Stowarzyszenie Ochrony Zwierząt "Przytul Psisko" jest w porozumieniu z hodowcą takich zwierząt, który ma pomóc w odłowieniu torbacza. Potrzebna jest jednak pomoc miejscowych, którzy mogliby zabezpieczyć kangura na swojej posesji i zablokować mu drogę ucieczki.

- Należy zamknąć posesję i dzwonić do nas. My mamy kontakt do hodowcy z Brodnicy, który zaoferował się, że przyjedzie i go złapie. Hodowcy mają swoje sposoby. Ja wiem, że oni łapią w takie duże podbieraki, za ogon, bo jak zwierzak jest przestraszony, to będzie próbował uciec - mówiła w rozmowie z tvnmeteo.pl Izabela Malinowska ze stowarzyszenia. Dodała, że na otwartej przestrzeni złapanie zwierzęcia jest praktycznie nierealne.

Uciekinier to prawdopodobnie kangur mniejszy, gatunek z podrodziny kangurów, nazywany też walabią damą (Notamacropus eugenii). - Tak na dobrą sprawę to przez kilkanaście dni ludzie widzieli kangura, ale nie wiedzieli, czyj on jest - zauważyła Malinowska.

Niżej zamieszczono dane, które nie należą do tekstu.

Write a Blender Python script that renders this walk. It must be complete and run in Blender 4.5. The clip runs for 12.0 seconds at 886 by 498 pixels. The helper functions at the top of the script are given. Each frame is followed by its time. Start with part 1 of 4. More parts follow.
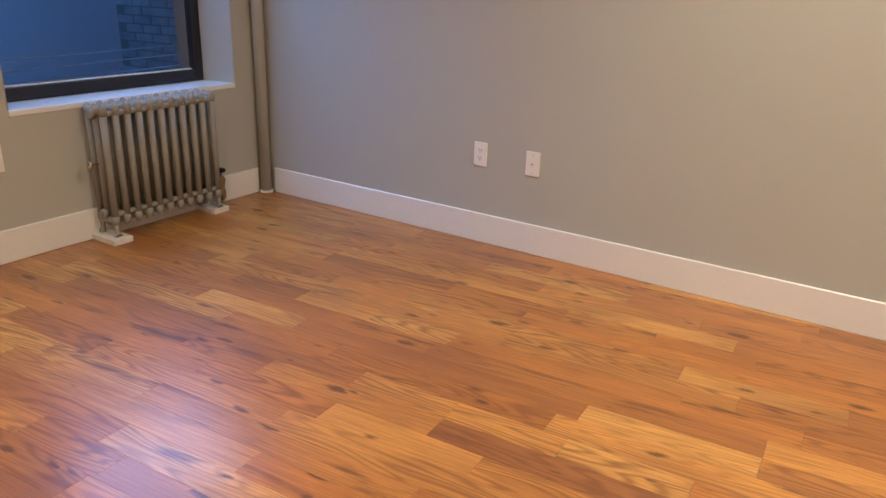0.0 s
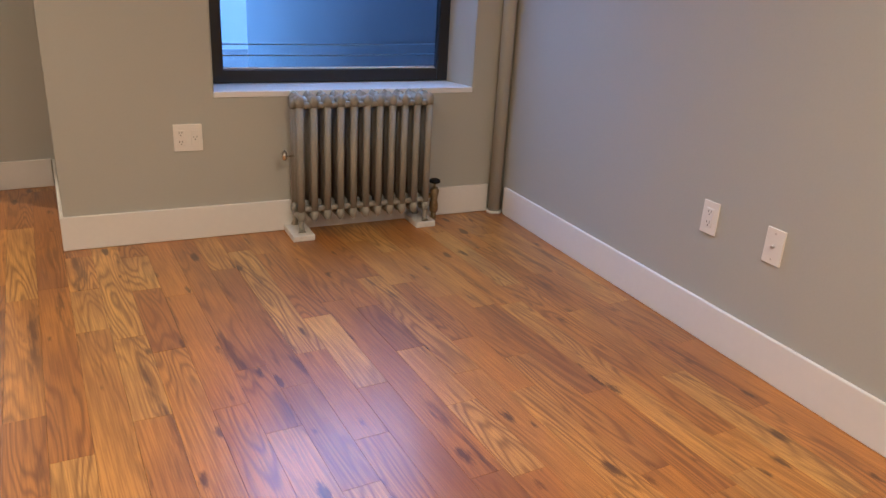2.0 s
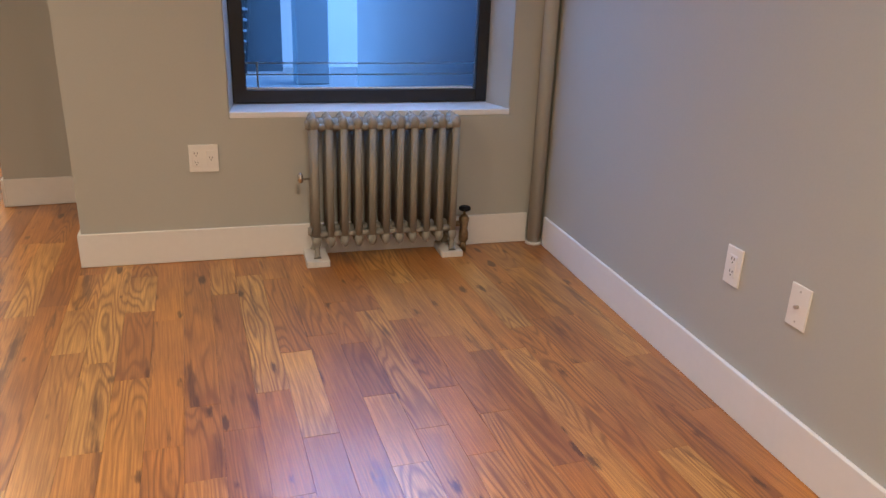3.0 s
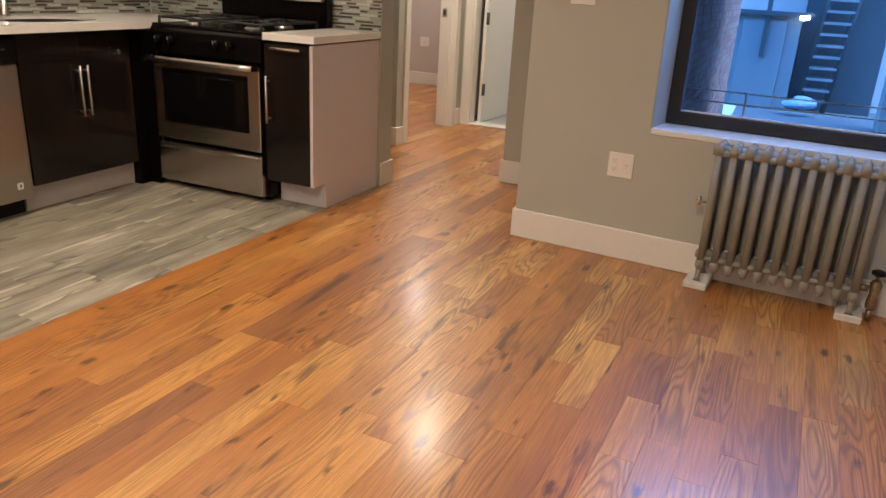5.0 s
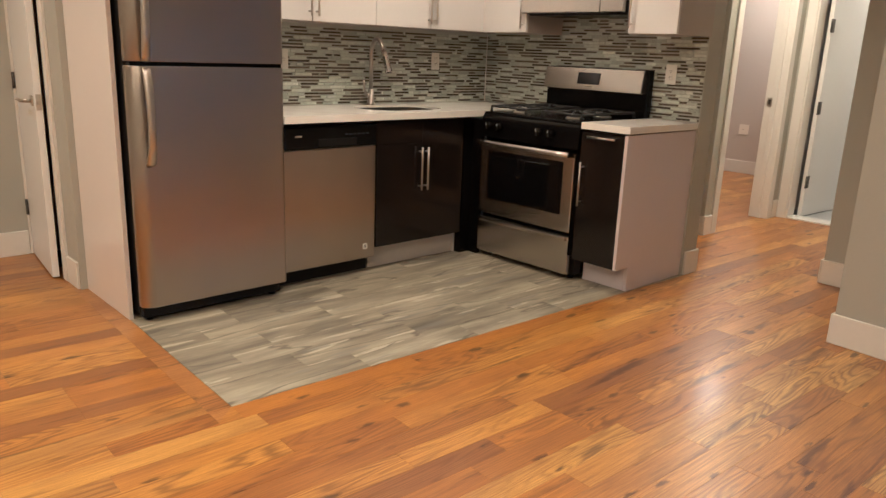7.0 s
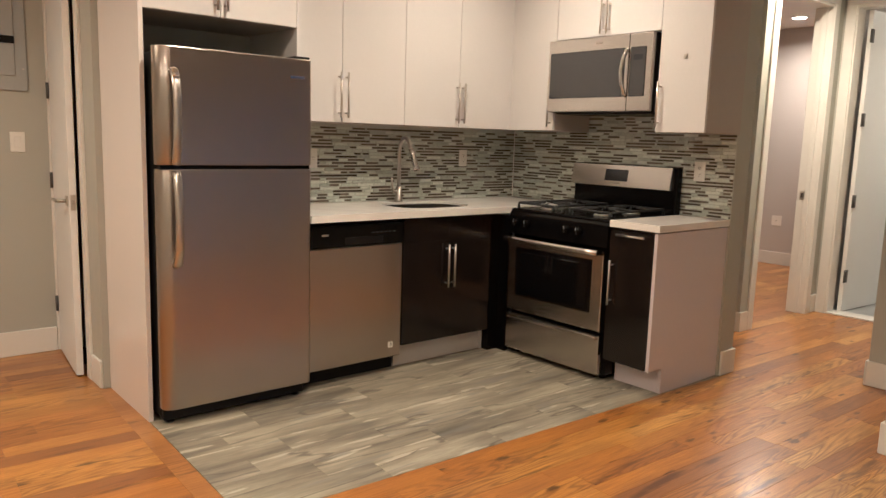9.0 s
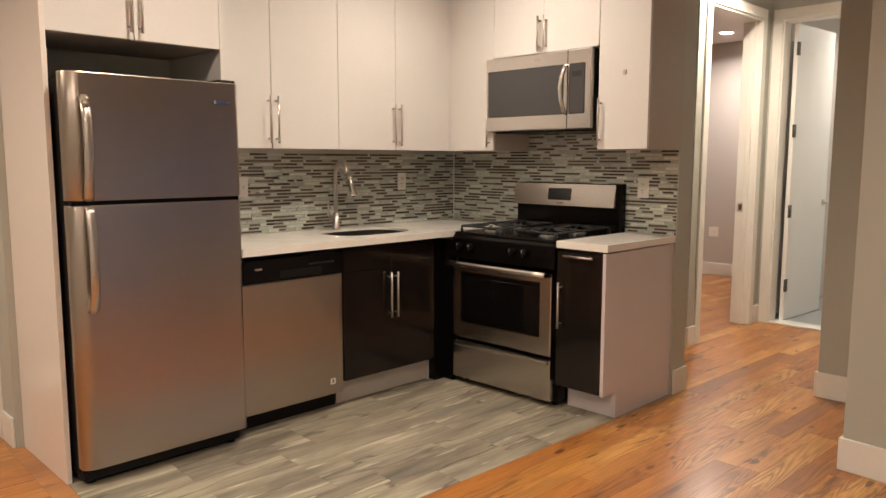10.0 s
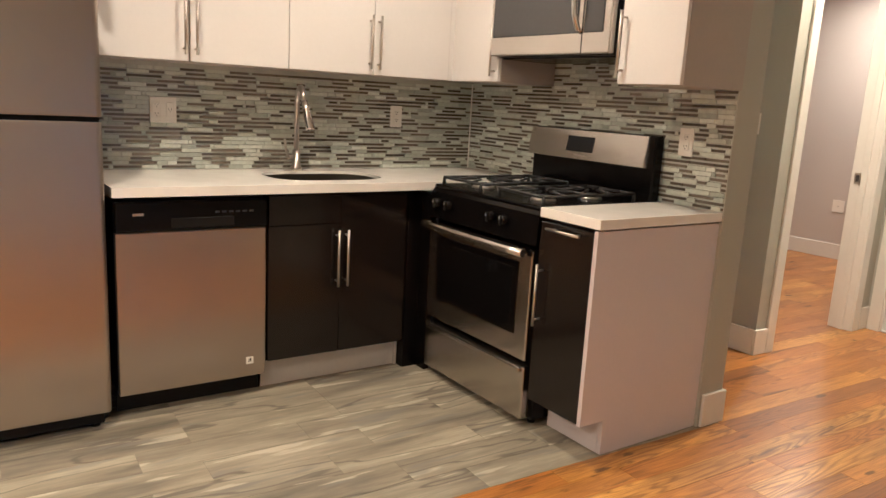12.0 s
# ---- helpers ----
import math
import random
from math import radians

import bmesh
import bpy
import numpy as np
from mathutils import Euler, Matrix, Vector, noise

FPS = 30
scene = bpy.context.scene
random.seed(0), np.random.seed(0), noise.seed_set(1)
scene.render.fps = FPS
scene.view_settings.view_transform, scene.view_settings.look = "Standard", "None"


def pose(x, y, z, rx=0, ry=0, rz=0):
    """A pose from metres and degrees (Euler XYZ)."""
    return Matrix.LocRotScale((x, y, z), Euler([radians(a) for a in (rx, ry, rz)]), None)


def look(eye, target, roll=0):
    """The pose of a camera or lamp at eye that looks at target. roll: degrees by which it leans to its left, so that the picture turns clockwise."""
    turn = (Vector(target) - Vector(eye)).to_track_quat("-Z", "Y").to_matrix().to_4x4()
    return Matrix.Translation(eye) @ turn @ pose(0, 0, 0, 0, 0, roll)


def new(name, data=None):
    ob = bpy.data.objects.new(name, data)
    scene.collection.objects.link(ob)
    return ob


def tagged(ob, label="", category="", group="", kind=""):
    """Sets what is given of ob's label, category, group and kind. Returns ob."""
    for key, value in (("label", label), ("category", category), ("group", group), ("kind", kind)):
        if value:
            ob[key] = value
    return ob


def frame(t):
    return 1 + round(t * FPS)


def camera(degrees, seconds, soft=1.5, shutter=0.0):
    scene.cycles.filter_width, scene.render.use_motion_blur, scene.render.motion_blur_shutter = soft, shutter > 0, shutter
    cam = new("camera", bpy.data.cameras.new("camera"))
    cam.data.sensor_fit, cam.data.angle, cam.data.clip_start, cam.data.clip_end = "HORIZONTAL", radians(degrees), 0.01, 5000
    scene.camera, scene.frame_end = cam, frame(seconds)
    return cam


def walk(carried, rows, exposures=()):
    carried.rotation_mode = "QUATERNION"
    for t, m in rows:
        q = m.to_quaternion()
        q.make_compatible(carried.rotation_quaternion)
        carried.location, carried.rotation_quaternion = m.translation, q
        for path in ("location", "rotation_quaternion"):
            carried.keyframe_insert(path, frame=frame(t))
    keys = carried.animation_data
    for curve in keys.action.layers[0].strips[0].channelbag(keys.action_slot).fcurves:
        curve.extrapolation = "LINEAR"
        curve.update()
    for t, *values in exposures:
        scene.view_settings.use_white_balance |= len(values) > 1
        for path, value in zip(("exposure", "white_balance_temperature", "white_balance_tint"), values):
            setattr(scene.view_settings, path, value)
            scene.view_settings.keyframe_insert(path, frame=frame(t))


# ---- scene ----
cam = camera(61.8, 12.0)
PATH = [
    (0, (-0.303, 0.234, 1.219), (-1.173, 1.897, 0.529), 1.8),
    (0.5, (-0.199, 0.533, 1.193), (-1.343, 2.009, 0.477), 2.1),
    (1, (-0.203, 0.8, 1.2), (-1.514, 2.131, 0.486), 1.7),
    (1.5, (-0.176, 1.067, 1.189), (-1.64, 2.237, 0.491), 2.0),
    (2, (-0.163, 1.341, 1.192), (-1.758, 2.312, 0.475), 3.3),
    (2.5, (-0.209, 1.591, 1.198), (-1.888, 2.4, 0.47), 2.7),
    (2.7, (-0.2, 1.697, 1.198), (-1.911, 2.449, 0.486), 2.3),
    (4.3, (-0.028, 2.546, 1.202), (-1.901, 2.46, 0.508), 3.2),
    (4.5, (0.006, 2.605, 1.21), (-1.841, 2.292, 0.511), 3.2),
    (5, (0.09, 2.603, 1.215), (-1.637, 1.856, 0.536), 3.2),
    (5.5, (0.143, 2.588, 1.221), (-1.434, 1.536, 0.586), 3.6),
    (6, (0.172, 2.637, 1.233), (-1.267, 1.395, 0.614), 3.6),
    (6.5, (0.197, 2.646, 1.246), (-1.167, 1.306, 0.66), 2.6),
    (7, (0.207, 2.645, 1.266), (-1.108, 1.229, 0.751), 2.2),
    (7.2, (0.202, 2.64, 1.267), (-1.099, 1.2, 0.782), 2.0),
    (8.8, (0.162, 2.612, 1.313), (-1.106, 1.096, 1.003), 1.8),
    (9, (0.146, 2.603, 1.325), (-1.133, 1.093, 1.032), 1.8),
    (9.5, (0.11, 2.532, 1.34), (-1.224, 1.062, 1.099), 1.1),
    (10, (0.029, 2.458, 1.341), (-1.372, 1.05, 1.103), 0.1),
    (10.5, (-0.224, 2.468, 1.319), (-1.642, 1.086, 1.042), 0.9),
    (11, (-0.522, 2.426, 1.3), (-1.89, 1.004, 0.973), 1.8),
    (11.5, (-0.896, 2.3, 1.286), (-2.184, 0.813, 0.924), 1.7),
    (12, (-1.225, 2.241, 1.302), (-2.34, 0.628, 0.908), 3.2),
]
walk(cam, [(t, look(eye, target, roll)) for t, eye, target, roll in PATH], [(0, 2.66, 4600, 5), (2.5, 2.67, 4600, 5), (4.5, 2.70, 4600, 5), (6.0, 2.74, 4600, 5), (11.0, 2.82, 4600, 5), (11.5, 2.96, 4600, 5), (12, 3.10, 4600, 5)])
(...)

"Bardzo prosimy okolicznych mieszkańców na zwrócenie szczególnej uwagi na tego nietypowego zwierzaka. Kangur nie jest agresywny, nie uderzy was, nie ugryzie, będzie uciekał, to jego jedyna linia obrony" - napisało na Facebooku stowarzyszenie.

Jeśli kangura uda się złapać, trafi on do specjalistycznej hodowli. 

Podobna sytuacja miała miejsce kilka dni temu w miejscowości Sampława w powiecie iławskim. Tam również poszukiwano kangura. Zwierzę uciekło właścicielom podczas transportu z hodowli, kiedy chcieli je nakarmić. Po kilku godzinach udało się odnaleźć kangura, który wrócił do hodowli.

- Chyba coraz więcej osób myśli, że kangur to pies czy kot. Tak nie jest, postępować z takim zwierzęciem trzewa rozważnie - powiedziała Malinowska.